One of the best parts of basing a game in a fantastic setting, be it the cartoon reality of TF2 or the futuristic Robot Knights of Mechwarrior is the freedom to let the imagination run wild. I can understand the plight of a designer trying to balance the weapons in a modern war game. Adjusting decimal points worth of damage values, shaving micro-seconds off a reload animation, desperately trying to make 20 functionally identical assault rifles feel like meaningful options, without making any single one better than the rest. That guy has it rough.

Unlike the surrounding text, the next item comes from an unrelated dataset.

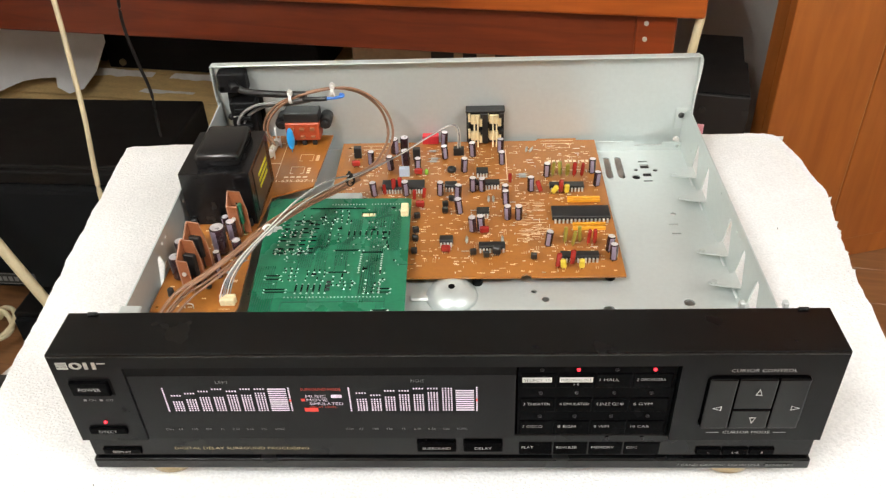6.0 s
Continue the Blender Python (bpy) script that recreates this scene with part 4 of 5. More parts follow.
# display window
bm = bmesh.new()
box(bm, -0.1748, 0.0408, 0.0009, 0.0108, 0.0392, 0.0915)
win = part("display_window", bm, M["window"], eq, "smoked display window with lit bars")
# flush dark strip painted as the shaded recess above the window
bm = bmesh.new()
box(bm, -0.1748, 0.0408, 0.0010, 0.0108, 0.0916, 0.0983)
part("slit_shade", bm, M["dark"], eq)
WY = 0.0007


def bar_dots(x, w, rows, top=None, cols=4):
    """One lit column: rows of dots from the foot up, and a single peak row."""
    b = bmesh.new()
    z0, pitch = 0.0635, 0.00174
    for r in list(range(rows)) + ([top] if top is not None and top >= rows else []):
        z = z0 + r * pitch
        if cols == 1:
            box(b, x, x + w, WY - 0.0002, WY, z, z + 0.0008)
        else:
            p = w / cols
            for c in range(cols):
                box(b, x + c * p, x + c * p + p * 0.5, WY - 0.0002, WY, z, z + 0.00095)
    return b


# heights of the seven bands, with their peak marks, and the range bar
for x0, sets in ((-0.1530, ((5, 7), (6, 8), (7, 9), (7, 10), (8, 9), (8, 10), (9, 10))), (-0.0480, ((6, 8), (6, 7), (7, 9), (8, 9), (8, 10), (9, 10), (10, 10)))):
    for k, (rows, top) in enumerate(sets):
        part("lit_bar", bar_dots(x0 + k * 0.00802, 0.0064, rows, top), M["vfd"], win)
    part("lit_bar", bar_dots(x0 + 7 * 0.00802 - 0.0005, 0.0102, 11 if x0 < -0.1 else 10, None, 1), M["vfd"], win)
    for xm in (x0 - 0.0042, x0 + 0.0670):
        b = bmesh.new()
        for r in range(13):
            box(b, xm, xm + 0.0008, WY - 0.0002, WY, 0.0632 + r * 0.00152, 0.0632 + r * 0.00152 + 0.0009)
        part("lit_scale", b, M["vfd"], win)
    b = bmesh.new()
    box(b, x0 + 0.0669, x0 + 0.0679, WY - 0.0003, WY - 0.0002, 0.0713, 0.0730)
    part("lit_mark", b, M["vfd_red"], win)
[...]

But when creating for a fantastic world filled with giant stompy robots or cartoon psychopaths, there is no excuse for laziness! It would be easy to "balance" the Spider with a few changes. Add some weapons, or some speed, twiddle the armour values and such. But I think that would be a shame. When an asymmetrical advantage isn't working on a character or class, it isn't time to buff that unit towards homogenization, it's time to look at what's broken in the game that makes that unit suck. Look at the maps, is there anything that could be added or changed to give players more options? What lessons should be learned for future maps? Could there be adjustments in the way rewards are dolled out? What other game modes could promote imaginative play and strategies?

The failure of the Spider isn't a chance to buff that unit, it is a opportunity to examine the game and make it better for every class and every player.